• INSTRUCTIONS TO FOLLOW
Set down the material below in full, matching it exactly.

• DATA PROVIDED
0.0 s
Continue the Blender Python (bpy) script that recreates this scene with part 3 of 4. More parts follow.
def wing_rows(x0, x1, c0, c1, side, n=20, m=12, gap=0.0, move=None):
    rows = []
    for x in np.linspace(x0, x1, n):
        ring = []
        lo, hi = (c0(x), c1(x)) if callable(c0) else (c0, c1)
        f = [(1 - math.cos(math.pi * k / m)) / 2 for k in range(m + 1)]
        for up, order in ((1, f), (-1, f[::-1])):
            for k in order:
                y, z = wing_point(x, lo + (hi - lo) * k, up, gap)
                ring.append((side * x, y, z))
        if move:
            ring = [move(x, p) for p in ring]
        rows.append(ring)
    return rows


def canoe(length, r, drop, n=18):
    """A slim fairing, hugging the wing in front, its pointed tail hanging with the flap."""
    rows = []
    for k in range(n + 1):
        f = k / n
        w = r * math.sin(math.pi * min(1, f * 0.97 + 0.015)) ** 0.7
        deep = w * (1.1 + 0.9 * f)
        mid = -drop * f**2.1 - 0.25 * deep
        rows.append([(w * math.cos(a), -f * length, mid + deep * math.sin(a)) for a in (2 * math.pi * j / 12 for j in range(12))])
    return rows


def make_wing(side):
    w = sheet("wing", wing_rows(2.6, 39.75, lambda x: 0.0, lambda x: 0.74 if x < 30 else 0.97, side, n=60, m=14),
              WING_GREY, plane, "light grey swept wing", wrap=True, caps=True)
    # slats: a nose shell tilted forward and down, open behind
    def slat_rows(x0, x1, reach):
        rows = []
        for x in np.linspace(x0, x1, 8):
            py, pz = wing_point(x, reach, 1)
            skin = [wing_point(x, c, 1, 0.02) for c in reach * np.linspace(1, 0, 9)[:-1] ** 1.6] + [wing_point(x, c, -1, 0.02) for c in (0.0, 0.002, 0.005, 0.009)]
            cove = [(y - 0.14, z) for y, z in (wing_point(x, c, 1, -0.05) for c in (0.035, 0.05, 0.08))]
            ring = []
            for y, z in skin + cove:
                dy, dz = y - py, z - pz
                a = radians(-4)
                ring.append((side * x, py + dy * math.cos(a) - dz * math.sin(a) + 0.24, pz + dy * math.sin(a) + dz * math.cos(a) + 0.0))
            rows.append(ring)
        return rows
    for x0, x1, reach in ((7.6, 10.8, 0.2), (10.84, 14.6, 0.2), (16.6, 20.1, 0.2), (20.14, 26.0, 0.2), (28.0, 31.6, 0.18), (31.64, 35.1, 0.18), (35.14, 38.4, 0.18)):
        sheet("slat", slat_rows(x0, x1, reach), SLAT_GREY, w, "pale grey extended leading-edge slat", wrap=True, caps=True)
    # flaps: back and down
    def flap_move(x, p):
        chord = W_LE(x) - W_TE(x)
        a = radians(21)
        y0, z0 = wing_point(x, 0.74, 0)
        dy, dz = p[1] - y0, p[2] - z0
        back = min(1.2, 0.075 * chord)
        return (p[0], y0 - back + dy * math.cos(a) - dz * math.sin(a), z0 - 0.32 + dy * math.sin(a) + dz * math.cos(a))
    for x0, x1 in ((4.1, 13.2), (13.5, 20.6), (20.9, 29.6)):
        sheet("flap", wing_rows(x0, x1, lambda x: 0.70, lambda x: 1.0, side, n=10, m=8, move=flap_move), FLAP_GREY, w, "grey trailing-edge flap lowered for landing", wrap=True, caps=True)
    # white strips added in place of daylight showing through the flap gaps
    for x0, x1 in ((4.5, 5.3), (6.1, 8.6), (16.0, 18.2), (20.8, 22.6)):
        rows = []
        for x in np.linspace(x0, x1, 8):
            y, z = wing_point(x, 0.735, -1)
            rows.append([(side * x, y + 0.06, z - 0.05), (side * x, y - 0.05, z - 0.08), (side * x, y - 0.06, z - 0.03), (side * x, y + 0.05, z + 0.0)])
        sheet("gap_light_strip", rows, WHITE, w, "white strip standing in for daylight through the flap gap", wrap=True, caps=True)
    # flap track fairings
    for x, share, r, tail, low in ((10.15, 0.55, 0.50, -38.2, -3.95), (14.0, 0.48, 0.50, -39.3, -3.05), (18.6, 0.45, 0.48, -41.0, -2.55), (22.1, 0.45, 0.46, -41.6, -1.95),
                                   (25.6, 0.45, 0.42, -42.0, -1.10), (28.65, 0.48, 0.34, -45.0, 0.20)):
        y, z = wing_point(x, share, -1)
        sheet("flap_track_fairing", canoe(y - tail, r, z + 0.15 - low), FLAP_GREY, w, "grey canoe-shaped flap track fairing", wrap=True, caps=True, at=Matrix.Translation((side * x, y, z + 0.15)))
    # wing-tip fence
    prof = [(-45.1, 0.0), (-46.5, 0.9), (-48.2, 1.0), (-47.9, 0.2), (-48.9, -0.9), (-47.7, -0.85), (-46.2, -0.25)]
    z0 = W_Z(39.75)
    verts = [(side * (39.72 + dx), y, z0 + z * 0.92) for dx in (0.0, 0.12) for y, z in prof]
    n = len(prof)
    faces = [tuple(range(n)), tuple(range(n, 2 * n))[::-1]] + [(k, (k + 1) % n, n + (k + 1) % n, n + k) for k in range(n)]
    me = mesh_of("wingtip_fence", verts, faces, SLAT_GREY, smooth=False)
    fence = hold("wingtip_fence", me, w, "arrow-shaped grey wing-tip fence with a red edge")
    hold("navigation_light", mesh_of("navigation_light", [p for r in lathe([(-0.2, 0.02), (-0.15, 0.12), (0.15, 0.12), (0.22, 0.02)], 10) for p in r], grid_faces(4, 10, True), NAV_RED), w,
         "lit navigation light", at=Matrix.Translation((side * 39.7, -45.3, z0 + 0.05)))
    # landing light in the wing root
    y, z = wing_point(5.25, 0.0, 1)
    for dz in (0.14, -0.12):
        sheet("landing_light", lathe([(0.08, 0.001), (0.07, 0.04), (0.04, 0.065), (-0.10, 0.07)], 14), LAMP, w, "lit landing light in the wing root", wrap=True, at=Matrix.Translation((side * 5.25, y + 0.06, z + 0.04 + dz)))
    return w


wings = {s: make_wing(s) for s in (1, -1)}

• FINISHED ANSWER
0.0 s
Continue the Blender Python (bpy) script that recreates this scene with part 3 of 4. More parts follow.
def wing_rows(x0, x1, c0, c1, side, n=20, m=12, gap=0.0, move=None):
    rows = []
    for x in np.linspace(x0, x1, n):
        ring = []
        lo, hi = (c0(x), c1(x)) if callable(c0) else (c0, c1)
        f = [(1 - math.cos(math.pi * k / m)) / 2 for k in range(m + 1)]
        for up, order in ((1, f), (-1, f[::-1])):
            for k in order:
                y, z = wing_point(x, lo + (hi - lo) * k, up, gap)
                ring.append((side * x, y, z))
        if move:
            ring = [move(x, p) for p in ring]
        rows.append(ring)
    return rows


def canoe(length, r, drop, n=18):
    """A slim fairing, hugging the wing in front, its pointed tail hanging with the flap."""
    rows = []
    for k in range(n + 1):
        f = k / n
        w = r * math.sin(math.pi * min(1, f * 0.97 + 0.015)) ** 0.7
        deep = w * (1.1 + 0.9 * f)
        mid = -drop * f**2.1 - 0.25 * deep
        rows.append([(w * math.cos(a), -f * length, mid + deep * math.sin(a)) for a in (2 * math.pi * j / 12 for j in range(12))])
    return rows


def make_wing(side):
    w = sheet("wing", wing_rows(2.6, 39.75, lambda x: 0.0, lambda x: 0.74 if x < 30 else 0.97, side, n=60, m=14),
              WING_GREY, plane, "light grey swept wing", wrap=True, caps=True)
    # slats: a nose shell tilted forward and down, open behind
    def slat_rows(x0, x1, reach):
        rows = []
        for x in np.linspace(x0, x1, 8):
            py, pz = wing_point(x, reach, 1)
            skin = [wing_point(x, c, 1, 0.02) for c in reach * np.linspace(1, 0, 9)[:-1] ** 1.6] + [wing_point(x, c, -1, 0.02) for c in (0.0, 0.002, 0.005, 0.009)]
            cove = [(y - 0.14, z) for y, z in (wing_point(x, c, 1, -0.05) for c in (0.035, 0.05, 0.08))]
            ring = []
            for y, z in skin + cove:
                dy, dz = y - py, z - pz
                a = radians(-4)
                ring.append((side * x, py + dy * math.cos(a) - dz * math.sin(a) + 0.24, pz + dy * math.sin(a) + dz * math.cos(a) + 0.0))
            rows.append(ring)
        return rows
    for x0, x1, reach in ((7.6, 10.8, 0.2), (10.84, 14.6, 0.2), (16.6, 20.1, 0.2), (20.14, 26.0, 0.2), (28.0, 31.6, 0.18), (31.64, 35.1, 0.18), (35.14, 38.4, 0.18)):
        sheet("slat", slat_rows(x0, x1, reach), SLAT_GREY, w, "pale grey extended leading-edge slat", wrap=True, caps=True)
    # flaps: back and down
    def flap_move(x, p):
        chord = W_LE(x) - W_TE(x)
        a = radians(21)
        y0, z0 = wing_point(x, 0.74, 0)
        dy, dz = p[1] - y0, p[2] - z0
        back = min(1.2, 0.075 * chord)
        return (p[0], y0 - back + dy * math.cos(a) - dz * math.sin(a), z0 - 0.32 + dy * math.sin(a) + dz * math.cos(a))
    for x0, x1 in ((4.1, 13.2), (13.5, 20.6), (20.9, 29.6)):
        sheet("flap", wing_rows(x0, x1, lambda x: 0.70, lambda x: 1.0, side, n=10, m=8, move=flap_move), FLAP_GREY, w, "grey trailing-edge flap lowered for landing", wrap=True, caps=True)
    # white strips added in place of daylight showing through the flap gaps
    for x0, x1 in ((4.5, 5.3), (6.1, 8.6), (16.0, 18.2), (20.8, 22.6)):
        rows = []
        for x in np.linspace(x0, x1, 8):
            y, z = wing_point(x, 0.735, -1)
            rows.append([(side * x, y + 0.06, z - 0.05), (side * x, y - 0.05, z - 0.08), (side * x, y - 0.06, z - 0.03), (side * x, y + 0.05, z + 0.0)])
        sheet("gap_light_strip", rows, WHITE, w, "white strip standing in for daylight through the flap gap", wrap=True, caps=True)
    # flap track fairings
    for x, share, r, tail, low in ((10.15, 0.55, 0.50, -38.2, -3.95), (14.0, 0.48, 0.50, -39.3, -3.05), (18.6, 0.45, 0.48, -41.0, -2.55), (22.1, 0.45, 0.46, -41.6, -1.95),
                                   (25.6, 0.45, 0.42, -42.0, -1.10), (28.65, 0.48, 0.34, -45.0, 0.20)):
        y, z = wing_point(x, share, -1)
        sheet("flap_track_fairing", canoe(y - tail, r, z + 0.15 - low), FLAP_GREY, w, "grey canoe-shaped flap track fairing", wrap=True, caps=True, at=Matrix.Translation((side * x, y, z + 0.15)))
    # wing-tip fence
    prof = [(-45.1, 0.0), (-46.5, 0.9), (-48.2, 1.0), (-47.9, 0.2), (-48.9, -0.9), (-47.7, -0.85), (-46.2, -0.25)]
    z0 = W_Z(39.75)
    verts = [(side * (39.72 + dx), y, z0 + z * 0.92) for dx in (0.0, 0.12) for y, z in prof]
    n = len(prof)
    faces = [tuple(range(n)), tuple(range(n, 2 * n))[::-1]] + [(k, (k + 1) % n, n + (k + 1) % n, n + k) for k in range(n)]
    me = mesh_of("wingtip_fence", verts, faces, SLAT_GREY, smooth=False)
    fence = hold("wingtip_fence", me, w, "arrow-shaped grey wing-tip fence with a red edge")
    hold("navigation_light", mesh_of("navigation_light", [p for r in lathe([(-0.2, 0.02), (-0.15, 0.12), (0.15, 0.12), (0.22, 0.02)], 10) for p in r], grid_faces(4, 10, True), NAV_RED), w,
         "lit navigation light", at=Matrix.Translation((side * 39.7, -45.3, z0 + 0.05)))
    # landing light in the wing root
    y, z = wing_point(5.25, 0.0, 1)
    for dz in (0.14, -0.12):
        sheet("landing_light", lathe([(0.08, 0.001), (0.07, 0.04), (0.04, 0.065), (-0.10, 0.07)], 14), LAMP, w, "lit landing light in the wing root", wrap=True, at=Matrix.Translation((side * 5.25, y + 0.06, z + 0.04 + dz)))
    return w


wings = {s: make_wing(s) for s in (1, -1)}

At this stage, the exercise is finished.